Nesta trilha, o direito de defesa há de ser amplo e não manco. O eco não é só da voz do político ou do empresário bilionário que passa (até que enfim!) a ser atingido pela garras da Justiça mas de todo réu, na massacrante maioria dos casos, pobre.

Em 2009, Cezar Peluso, genial ministro da Suprema Corte, ocasião em que discutia esse mesmo assunto e apreensivo com o rumo das discussões, ponderou que a coerência é uma qualidade, dentre outras, que presta contas ao tempo.

Exatamente esse o ponto da despretensiosa análise que ora se faz, marginal à avaliação da ruptura ou não da Constituição, a respeito da recente decisão do STF que poderá levar o Brasil para o topo de mais uma lista, a do país com o maior número de encarcerados.

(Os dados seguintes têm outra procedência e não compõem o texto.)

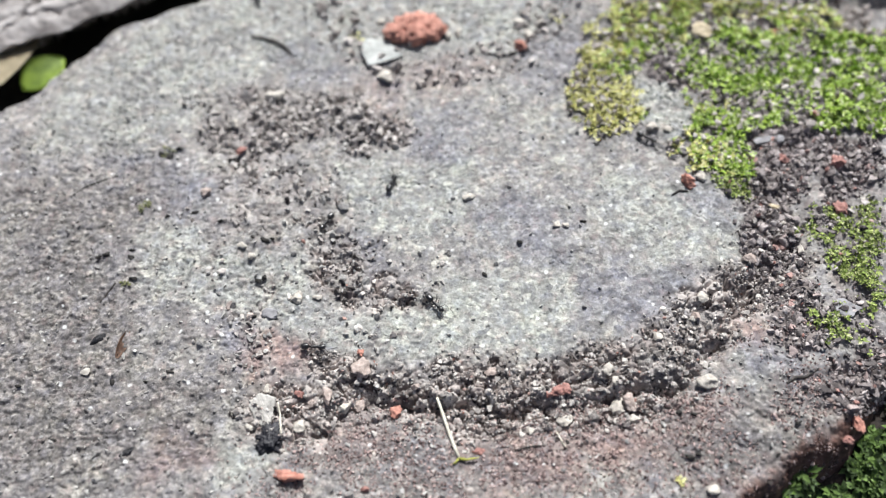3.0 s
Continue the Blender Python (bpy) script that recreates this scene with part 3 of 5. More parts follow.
# ---- loose stuff: grit and moss ----
def pebble_shapes(count, seed, divisions=1):
    """Rough little stones of about unit radius."""
    rng = np.random.default_rng(seed)
    bm = bmesh.new()
    bmesh.ops.create_icosphere(bm, subdivisions=divisions, radius=1.0)
    base = np.array([v.co[:] for v in bm.verts])
    bm.verts.ensure_lookup_table()
    faces = np.array([[v.index for v in f.verts] for f in bm.faces])
    bm.free()
    shapes = []
    for _ in range(count):
        p = base.copy()
        for _ in range(9):
            n = rng.normal(size=3)
            n /= np.linalg.norm(n)
            cut = rng.uniform(0.28, 0.75)
            over = np.maximum(p @ n - cut, 0)
            p -= over[:, None] * n * 0.97
        p *= rng.uniform(0.9, 1.1, (len(p), 1)) * rng.uniform((1.4, 1.1, 0.8), (2.0, 1.5, 1.15))
        shapes.append(p)
    return shapes, faces


def turns(rng, n, lean=0.5):
    """Random turns about the upright, with some lean."""
    a, b, c = rng.uniform(0, 2 * math.pi, n), rng.normal(0, lean, n), rng.normal(0, lean, n)
    out = np.zeros((n, 3, 3))
    ca, sa, cb, sb, cc, sc = np.cos(a), np.sin(a), np.cos(b), np.sin(b), np.cos(c), np.sin(c)
    rz = np.stack([np.stack([ca, -sa, 0 * a], -1), np.stack([sa, ca, 0 * a], -1), np.stack([0 * a, 0 * a, 1 + 0 * a], -1)], 1)
    ry = np.stack([np.stack([cb, 0 * b, sb], -1), np.stack([0 * b, 1 + 0 * b, 0 * b], -1), np.stack([-sb, 0 * b, cb], -1)], 1)
    rx = np.stack([np.stack([1 + 0 * c, 0 * c, 0 * c], -1), np.stack([0 * c, cc, -sc], -1), np.stack([0 * c, sc, cc], -1)], 1)
    out[:] = rz @ ry @ rx
    return out


def scatter(name, shapes, faces, x, y, z, size, mat, seed, label, category, lean=1.5, squash=1.0, smooth_faces=False, attrs=None):
    """Many small pieces joined into one uncountable stuff."""
    rng = np.random.default_rng(seed)
    n, k = len(x), len(shapes[0])
    pick = np.array(shapes)[rng.integers(0, len(shapes), n)]
    v = np.einsum("nij,nkj->nki", turns(rng, n, lean), pick) * size[:, None, None]
    v[:, :, 2] *= squash
    v += np.stack([x, y, z], -1)[:, None, :]
    f = faces[None] + (np.arange(n) * k)[:, None, None]
    each = {key: np.repeat(values, k) for key, values in (attrs or {}).items()}
    me = mesh_from(name, v.reshape(-1, 3) * MM, f.reshape(-1, faces.shape[1]), mat, smooth_faces, each)
    return tagged(new(name, me), label, category, kind="stuff")


def scatter_grit(name, coarse, fine, x, y, z, size, mat, seed, label, category):
    """Coarse grains keep more facets than fine ones."""
    for (shapes, faces), keep, more in ((coarse, size >= 0.3, 0), (fine, size < 0.3, 50)):
        scatter(name, shapes, faces, x[keep], y[keep], z[keep], size[keep], mat, seed + more, label, category)


def chosen(rng, count, mask, box):
    """Places in a box, kept by how strong a mask is there."""
    x, y = rng.uniform(box[0], box[1], count), rng.uniform(box[2], box[3], count)
    keep = rng.uniform(0, 1, count) < mask(x, y)
    return x[keep], y[keep]


def single_pebbles(shapes, faces, x, y, s, mat, seed, name, label, category, group):
    """The largest grains, each an object of its own on a few shared meshes."""
    rng = np.random.default_rng(seed)
    shared = [mesh_from(name, p * MM, faces, mat, False) for p in shapes[:8]]
    z = height(x, y)
    for k in range(len(x)):
        ob = new(name, shared[k % len(shared)])
        turn = Euler([float(a) for a in rng.uniform(-0.6, 0.6, 2)] + [float(rng.uniform(0, 6.28))])
        ob.matrix_world = Matrix.LocRotScale(Vector((float(x[k]), float(y[k]), float(z[k] + 0.3 * s[k]))) * MM, turn, Vector([float(s[k])] * 3))
        tagged(ob, label, category, group)


def largest(s, count):
    keep = np.zeros(len(s), bool)
    keep[np.argsort(-s)[:count]] = True
    return keep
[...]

Se a “voz das ruas” não mais tolera o trânsito em julgado, fato é que, coerentemente com esse novo paradigma, a privação da liberdade antes do trânsito em julgado há de ser atingida em união estável com a obediência irrestrita ao amplo direito de defesa e ao devido processo legal, sem pressa, falta de paciência ou preconceito.

Irrita a ordem jurídica impedir que advogados tenham acesso a investigações de qualquer natureza, menoscabar a importância do habeas corpus, preconceber que a defesa busca procrastinar o processo quando está sujeita a prazos e ao manejo de recursos previstos em lei, privar cidadãos (enquanto réus não perdem esse status) de seus bens sem uma decisão fundamentada e apoiada em fatos concretos, etc e etc.

Isso não representa chororô ou blábláblá. A legitimidade das penas antecipadas estará condicionada a higidez do processo, em que o exercício da jurisdição se dê por inteiro, inclusive prestigiando a jurisprudência dos tribunais superiores de modo a não ser atribuída a defesa o rótulo de responsável pela eternização do processo quando buscará no STJ e no STF a suspensão dos mandados de prisão.

Essa coerência no jogo dialético do processo, que ainda é democrático e garantista da ordem vigente, não pode ser lavada a jato. O resultado pode ser fatal a todos os brasileiros.